- [What is needed]
Write out each line word for word. Drop pictures.

>>

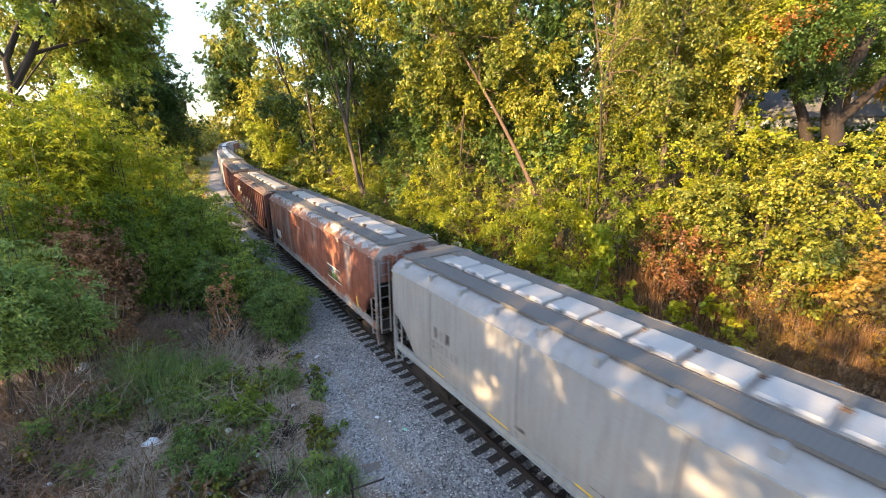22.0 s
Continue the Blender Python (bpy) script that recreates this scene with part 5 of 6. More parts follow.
# left side: bushes and trees between the viewer and the track
FRONDS = [  # x, y, height, rx, ry, leaves, seed, leaflet, stalk, clumps, lowest leaves
    # hazy blue-green sumac beside the slope
    (-4.2, 18.6, 5.4, 1.0, 1.0, "leaf_shade", 125, 0.13, 0.62, 95, 1.9), (-3.5, 19.8, 4.9, 0.9, 0.9, "leaf_shade", 126, 0.13, 0.6, 85, 1.7), (-2.75, 19.3, 3.5, 0.75, 0.7, "leaf_shade", 128, 0.12, 0.55, 50, 1.4), (-4.9, 17.2, 5.0, 0.9, 0.8, "leaf_shade", 127, 0.13, 0.6, 60, 2.2),
    # shaded thicket between the brown brush and the track
    (-0.9, 27.0, 6.4, 1.1, 1.0, "leaf_fresh", 106, 0.14, 0.62, 90, 0.2), (0.7, 29.0, 6.9, 1.2, 1.1, "leaf_fresh", 108, 0.15, 0.65, 95, 0.2), (2.3, 28.9, 6.4, 1.3, 1.2, "leaf_fresh", 107, 0.15, 0.65, 95, 0.2), (-0.6, 25.5, 4.6, 1.1, 1.0, "leaf_fresh", 130, 0.14, 0.6, 80, 0.1), (0.6, 24.9, 4.0, 1.0, 0.9, "leaf_fresh", 396, 0.13, 0.58, 70, 0.1),
    (1.5, 25.8, 5.0, 1.2, 1.1, "leaf_fresh", 397, 0.14, 0.62, 90, 0.1), (3.3, 26.8, 5.2, 1.2, 1.2, "leaf_fresh", 109, 0.14, 0.62, 90, 0.1), (3.6, 33.6, 5.7, 1.4, 1.8, "leaf_fresh", 113, 0.17, 0.7, 85, 0.1), (2.2, 23.6, 3.6, 0.9, 0.9, "leaf_sumac", 398, 0.13, 0.55, 60, 0.1), (3.7, 22.8, 3.8, 1.1, 1.1, "leaf_fresh", 112, 0.13, 0.6, 85, 0.1),
    # dark sumac along the ballast
    (4.2, 21.4, 3.4, 1.0, 1.1, "leaf_sumac", 111, 0.13, 0.6, 85, 0.0), (4.8, 20.0, 2.6, 0.9, 0.9, "leaf_sumac", 117, 0.13, 0.58, 60, 0.0), (4.6, 18.9, 1.8, 0.7, 0.8, "leaf_sumac", 399, 0.12, 0.5, 40, 0.0), (4.9, 23.4, 2.3, 1.2, 1.3, "leaf_fresh", 110, 0.13, 0.58, 65, 0.0), (4.7, 28.0, 3.2, 1.2, 1.8, "leaf_sumac", 391, 0.15, 0.6, 60, 0.0), (4.3, 19.6, 2.4, 0.7, 0.7, "leaf_sumac", 394, 0.12, 0.52, 45, 0.2),
    # tall lime thicket in the low sun
    (-4.3, 26.7, 11.2, 1.2, 1.1, "leaf_lime", 103, 0.16, 0.75, 105, 2.4), (-2.9, 27.8, 12.0, 1.2, 1.2, "leaf_lime", 104, 0.16, 0.75, 110, 2.6), (-1.6, 29.0, 11.6, 1.2, 1.2, "leaf_lime", 105, 0.17, 0.75, 105, 2.4), (-0.3, 30.0, 10.8, 1.2, 1.2, "leaf_lime", 116, 0.17, 0.75, 95, 2.0), (-3.6, 25.4, 9.8, 1.1, 1.0, "leaf_lime", 129, 0.15, 0.7, 95, 2.0), (-2.3, 26.0, 9.8, 1.1, 1.0, "leaf_lime", 392, 0.15, 0.7, 95, 1.8),
    (-1.0, 27.4, 9.6, 1.1, 1.0, "leaf_lime", 393, 0.15, 0.7, 85, 2.0), (-4.9, 23.9, 7.8, 1.1, 1.0, "leaf_fresh", 386, 0.14, 0.65, 85, 1.0), (-3.5, 24.6, 7.2, 1.0, 0.9, "leaf_fresh", 387, 0.14, 0.65, 80, 1.0), (-2.0, 25.6, 7.0, 1.0, 0.9, "leaf_fresh", 388, 0.14, 0.65, 80, 1.0), (0.7, 32.0, 9.6, 1.2, 1.2, "leaf_lime", 389, 0.17, 0.75, 80, 1.5), (-5.6, 28.0, 12.0, 1.3, 1.3, "leaf_lime", 390, 0.17, 0.75, 90, 2.4)]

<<

- [Task solution]
22.0 s
Continue the Blender Python (bpy) script that recreates this scene with part 5 of 6. More parts follow.
# left side: bushes and trees between the viewer and the track
FRONDS = [  # x, y, height, rx, ry, leaves, seed, leaflet, stalk, clumps, lowest leaves
    # hazy blue-green sumac beside the slope
    (-4.2, 18.6, 5.4, 1.0, 1.0, "leaf_shade", 125, 0.13, 0.62, 95, 1.9), (-3.5, 19.8, 4.9, 0.9, 0.9, "leaf_shade", 126, 0.13, 0.6, 85, 1.7), (-2.75, 19.3, 3.5, 0.75, 0.7, "leaf_shade", 128, 0.12, 0.55, 50, 1.4), (-4.9, 17.2, 5.0, 0.9, 0.8, "leaf_shade", 127, 0.13, 0.6, 60, 2.2),
    # shaded thicket between the brown brush and the track
    (-0.9, 27.0, 6.4, 1.1, 1.0, "leaf_fresh", 106, 0.14, 0.62, 90, 0.2), (0.7, 29.0, 6.9, 1.2, 1.1, "leaf_fresh", 108, 0.15, 0.65, 95, 0.2), (2.3, 28.9, 6.4, 1.3, 1.2, "leaf_fresh", 107, 0.15, 0.65, 95, 0.2), (-0.6, 25.5, 4.6, 1.1, 1.0, "leaf_fresh", 130, 0.14, 0.6, 80, 0.1), (0.6, 24.9, 4.0, 1.0, 0.9, "leaf_fresh", 396, 0.13, 0.58, 70, 0.1),
    (1.5, 25.8, 5.0, 1.2, 1.1, "leaf_fresh", 397, 0.14, 0.62, 90, 0.1), (3.3, 26.8, 5.2, 1.2, 1.2, "leaf_fresh", 109, 0.14, 0.62, 90, 0.1), (3.6, 33.6, 5.7, 1.4, 1.8, "leaf_fresh", 113, 0.17, 0.7, 85, 0.1), (2.2, 23.6, 3.6, 0.9, 0.9, "leaf_sumac", 398, 0.13, 0.55, 60, 0.1), (3.7, 22.8, 3.8, 1.1, 1.1, "leaf_fresh", 112, 0.13, 0.6, 85, 0.1),
    # dark sumac along the ballast
    (4.2, 21.4, 3.4, 1.0, 1.1, "leaf_sumac", 111, 0.13, 0.6, 85, 0.0), (4.8, 20.0, 2.6, 0.9, 0.9, "leaf_sumac", 117, 0.13, 0.58, 60, 0.0), (4.6, 18.9, 1.8, 0.7, 0.8, "leaf_sumac", 399, 0.12, 0.5, 40, 0.0), (4.9, 23.4, 2.3, 1.2, 1.3, "leaf_fresh", 110, 0.13, 0.58, 65, 0.0), (4.7, 28.0, 3.2, 1.2, 1.8, "leaf_sumac", 391, 0.15, 0.6, 60, 0.0), (4.3, 19.6, 2.4, 0.7, 0.7, "leaf_sumac", 394, 0.12, 0.52, 45, 0.2),
    # tall lime thicket in the low sun
    (-4.3, 26.7, 11.2, 1.2, 1.1, "leaf_lime", 103, 0.16, 0.75, 105, 2.4), (-2.9, 27.8, 12.0, 1.2, 1.2, "leaf_lime", 104, 0.16, 0.75, 110, 2.6), (-1.6, 29.0, 11.6, 1.2, 1.2, "leaf_lime", 105, 0.17, 0.75, 105, 2.4), (-0.3, 30.0, 10.8, 1.2, 1.2, "leaf_lime", 116, 0.17, 0.75, 95, 2.0), (-3.6, 25.4, 9.8, 1.1, 1.0, "leaf_lime", 129, 0.15, 0.7, 95, 2.0), (-2.3, 26.0, 9.8, 1.1, 1.0, "leaf_lime", 392, 0.15, 0.7, 95, 1.8),
    (-1.0, 27.4, 9.6, 1.1, 1.0, "leaf_lime", 393, 0.15, 0.7, 85, 2.0), (-4.9, 23.9, 7.8, 1.1, 1.0, "leaf_fresh", 386, 0.14, 0.65, 85, 1.0), (-3.5, 24.6, 7.2, 1.0, 0.9, "leaf_fresh", 387, 0.14, 0.65, 80, 1.0), (-2.0, 25.6, 7.0, 1.0, 0.9, "leaf_fresh", 388, 0.14, 0.65, 80, 1.0), (0.7, 32.0, 9.6, 1.2, 1.2, "leaf_lime", 389, 0.17, 0.75, 80, 1.5), (-5.6, 28.0, 12.0, 1.3, 1.3, "leaf_lime", 390, 0.17, 0.75, 90, 2.4)]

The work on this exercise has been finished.